● Provided material:
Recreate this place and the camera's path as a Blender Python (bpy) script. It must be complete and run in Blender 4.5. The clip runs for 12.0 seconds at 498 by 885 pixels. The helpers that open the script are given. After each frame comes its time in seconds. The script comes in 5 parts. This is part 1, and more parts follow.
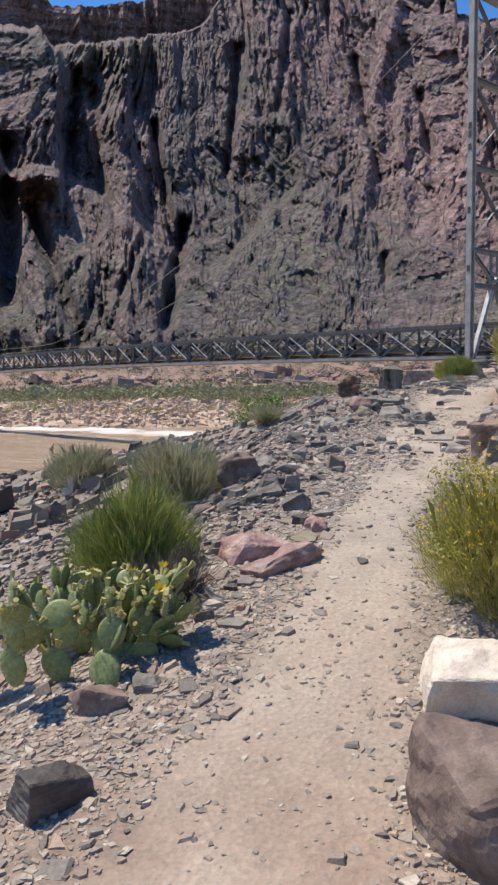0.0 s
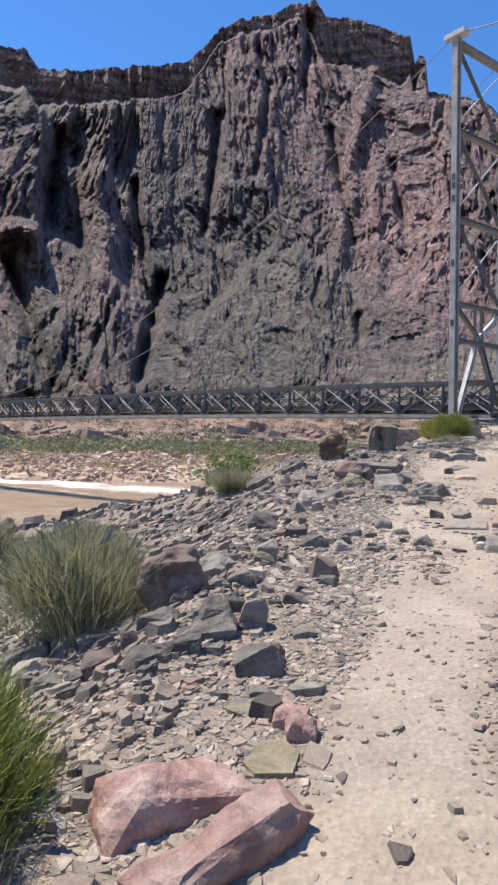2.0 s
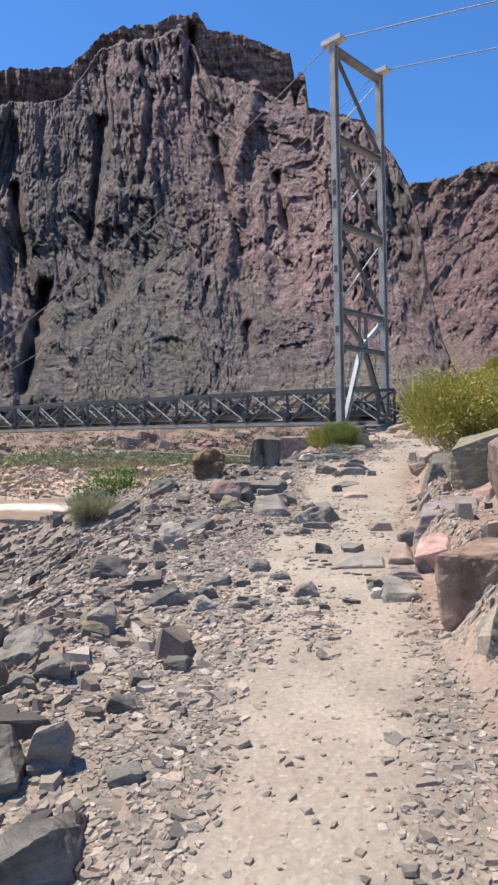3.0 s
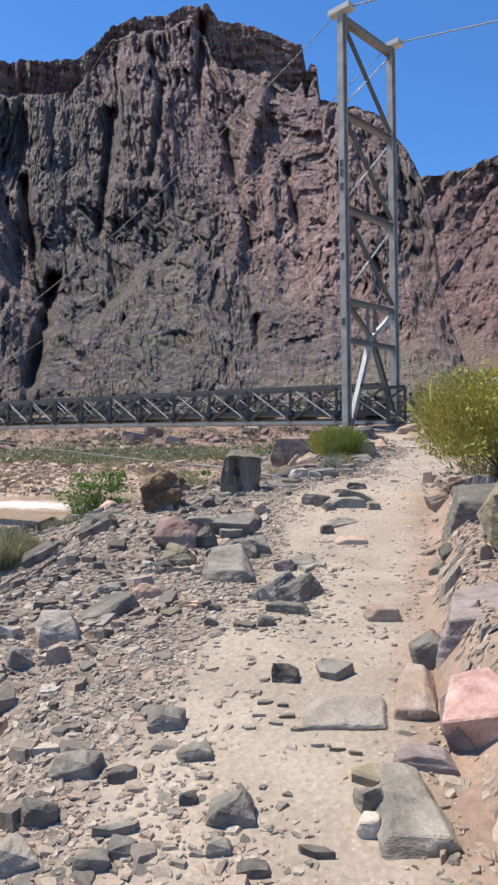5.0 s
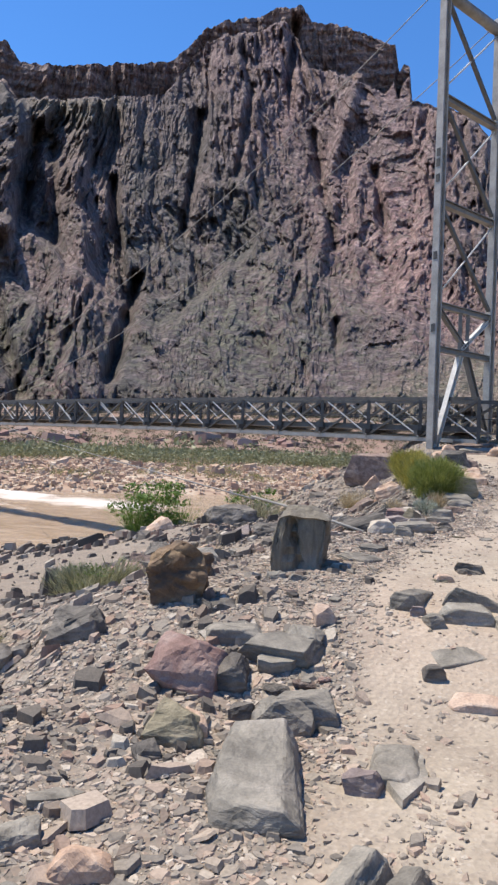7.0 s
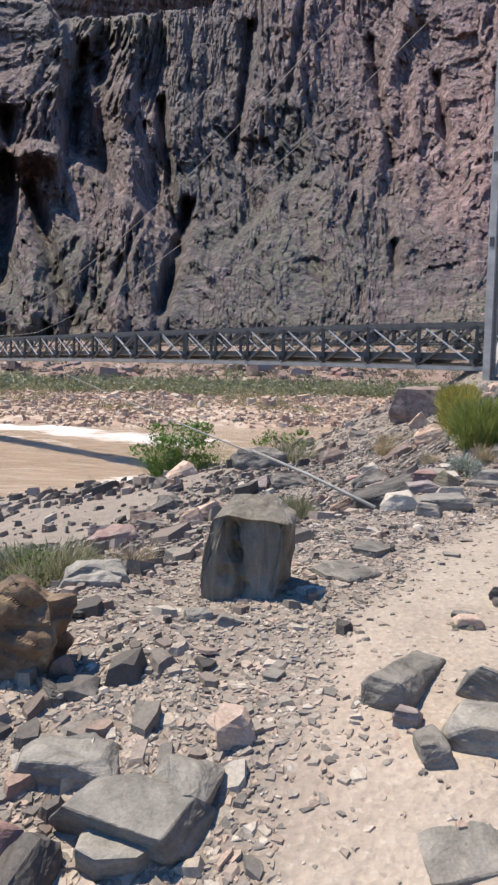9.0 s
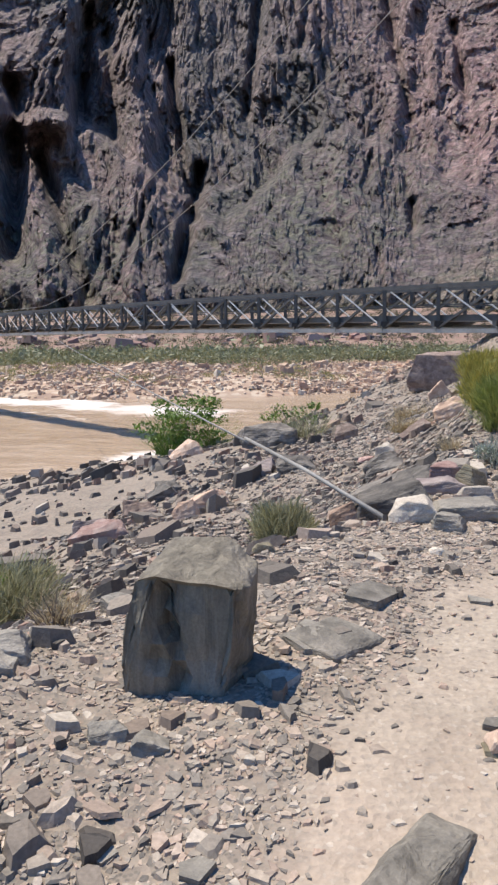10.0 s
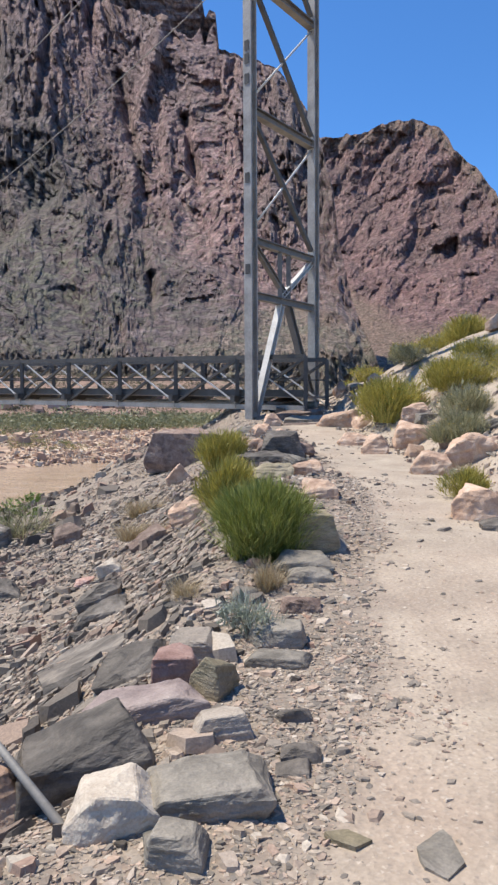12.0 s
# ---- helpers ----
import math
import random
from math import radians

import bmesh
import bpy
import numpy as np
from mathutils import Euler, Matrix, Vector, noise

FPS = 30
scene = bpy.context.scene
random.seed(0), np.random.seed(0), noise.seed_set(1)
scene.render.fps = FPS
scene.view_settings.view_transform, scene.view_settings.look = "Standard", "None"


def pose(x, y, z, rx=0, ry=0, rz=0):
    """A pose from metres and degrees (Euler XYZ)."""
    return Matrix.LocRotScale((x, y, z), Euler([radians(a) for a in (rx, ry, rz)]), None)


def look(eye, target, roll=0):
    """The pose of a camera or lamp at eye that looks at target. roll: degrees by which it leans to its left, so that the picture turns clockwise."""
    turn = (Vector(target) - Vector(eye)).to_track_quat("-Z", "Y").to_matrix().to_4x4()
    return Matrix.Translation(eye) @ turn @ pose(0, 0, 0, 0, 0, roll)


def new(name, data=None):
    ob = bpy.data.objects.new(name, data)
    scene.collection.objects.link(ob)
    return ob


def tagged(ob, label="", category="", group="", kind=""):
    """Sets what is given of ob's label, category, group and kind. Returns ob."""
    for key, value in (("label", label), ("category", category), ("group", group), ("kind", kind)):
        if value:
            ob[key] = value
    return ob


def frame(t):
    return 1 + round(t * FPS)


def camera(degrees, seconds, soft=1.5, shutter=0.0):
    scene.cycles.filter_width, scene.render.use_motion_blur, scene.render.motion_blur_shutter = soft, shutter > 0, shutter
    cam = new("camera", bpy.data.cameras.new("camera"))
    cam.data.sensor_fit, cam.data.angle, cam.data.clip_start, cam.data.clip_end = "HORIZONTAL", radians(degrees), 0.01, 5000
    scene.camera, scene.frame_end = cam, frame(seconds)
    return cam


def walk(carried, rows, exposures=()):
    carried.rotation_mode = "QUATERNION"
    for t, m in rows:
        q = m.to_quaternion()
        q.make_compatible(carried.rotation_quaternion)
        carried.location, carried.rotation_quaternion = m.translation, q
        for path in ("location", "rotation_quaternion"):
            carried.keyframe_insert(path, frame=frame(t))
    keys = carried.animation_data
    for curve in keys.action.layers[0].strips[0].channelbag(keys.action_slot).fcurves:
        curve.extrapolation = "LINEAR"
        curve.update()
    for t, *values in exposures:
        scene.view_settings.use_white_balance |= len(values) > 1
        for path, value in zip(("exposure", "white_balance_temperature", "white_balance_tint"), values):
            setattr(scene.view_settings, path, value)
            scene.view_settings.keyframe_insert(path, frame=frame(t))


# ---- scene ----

● Work to be completed: Gather all lines from the listing above in which "radians" occurs.

● Result for this task:
from math import radians
    return Matrix.LocRotScale((x, y, z), Euler([radians(a) for a in (rx, ry, rz)]), None)
    cam.data.sensor_fit, cam.data.angle, cam.data.clip_start, cam.data.clip_end = "HORIZONTAL", radians(degrees), 0.01, 5000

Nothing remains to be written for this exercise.